COMMENTARY: Question 6 would be great for Nevada

More than two decades ago, in an effort to advance the goal of economic diversification, I worked with solar industry leaders and other state advocates to write the law that gave Nevada its first renewable portfolio standard. It sounds wonky at first, but an RPS is simply a policy that requires a percentage of our electricity to come from clean sources every year.

Right now, we get just 20 percent of our energy from renewable sources. But we can do better.

As an early solar energy lobbyist, I saw the changes happening in the energy marketplace back in 1997 and wanted to prepare Nevada to capitalize on our abundance of sunshine. With a bipartisan vote, the Legislature passed the law and laid the foundation for our energy future.

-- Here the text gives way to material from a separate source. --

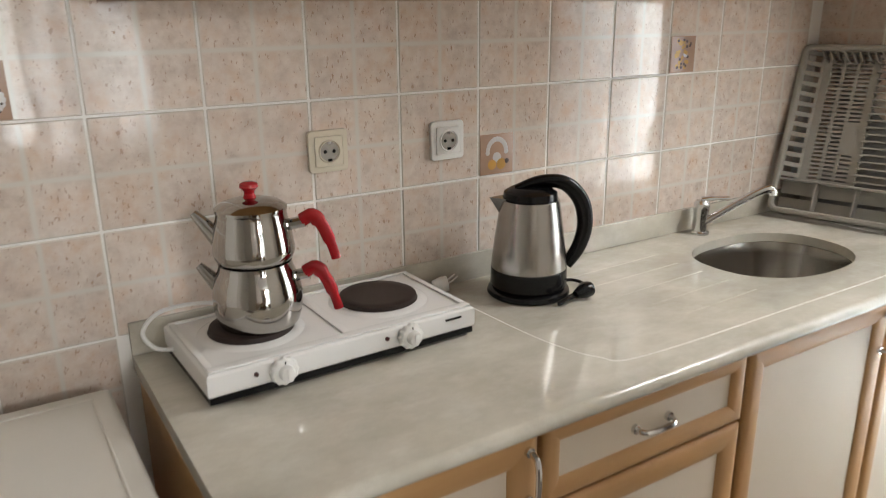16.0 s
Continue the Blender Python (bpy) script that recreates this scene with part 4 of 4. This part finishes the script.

Back then, we weren’t able to say that renewables were cheaper than fossil fuels. In fact, pricing and technology limitations were a clear barrier to the commercial deployment of solar. We did, however, predict that these barriers would be mitigated with a willingness to invest in the future.

Today, we can demonstrate that that early investment continues to pay dividends. In the past decade, we have seen the price of renewable energy projects drop drastically — now cheaper than fossil fuels — with solar costs decreasing by more than 80 percent. The cheapest project proposal in this nation this year was in Nevada. We expect prices will get even lower.

That’s why we need to continue our support and vote “yes” on Question 6, which will double our current standard to 50 percent by 2030.

Not only does voting for Question 6 guarantee that we take advantage of the cheap costs, but the measure holds accountable any future power providers in the state — no matter what happens with Question 3 — while also protecting us from price volatility in fossil fuel markets.

Right now more than 80 percent of our energy resources for electricity comes from elsewhere. Nevadans annually send more than $700 million to other states for their coal and natural gas that we burn in our power plants. It is time we stop paying out-of-state companies and workers and start investing here. If we vote “yes” on Question 6, we will capitalize on cheap, emission-free power that is created in Nevada by Nevadans.

Question 6 will not harm ratepayers. As we’ve increased the amount of solar on our grid in the past five years, we have not seen the Public Utilities Commission increase rates. In fact, average monthly bills have decreased by more than 4 percent for the majority of electricity customers in Southern Nevada, according to PUC filings.

What’s more impressive is that we have seen more than $7 billion worth of economic benefits come into the state from renewable projects during the past decade. We are facing increased competitive pressures from surrounding states as they engage more fully in the development of renewable resources. Nevada was once considered a leader in the space, but recent reports suggest we have fallen into the middle of the pack.

Furthermore, we know ratepayers in other states are going to see benefits. MidAmerican Energy, which serves four Midwestern states, is vowing to lock in rates for more than a decade, all while promising to go 100 percent renewable. A utility executive in Colorado promised that his company’s investments in renewables would save ratepayers hundreds of millions. Why? Because renewables are cheaper than fossil fuels.

These are among the many reasons why I am confident that voting “yes” on 6 will generate potentially thousands of new jobs, bring in billions’ worth of capital investments and reduce emissions while decreasing health care costs in Nevada.

I want to reaffirm: The idea of a renewable energy requirement in Nevada is nothing new. We were one of the first three states in the nation to have an RPS, creating one five years ahead of California and a decade before Oregon.

We cannot fall behind any longer. Let’s lead again.

Rose McKinney-James, a former commissioner on the Nevada Public Service Commission, is managing principal with Energy Works LLC, a Nevada-based consulting firm focused on clean energy and sustainability.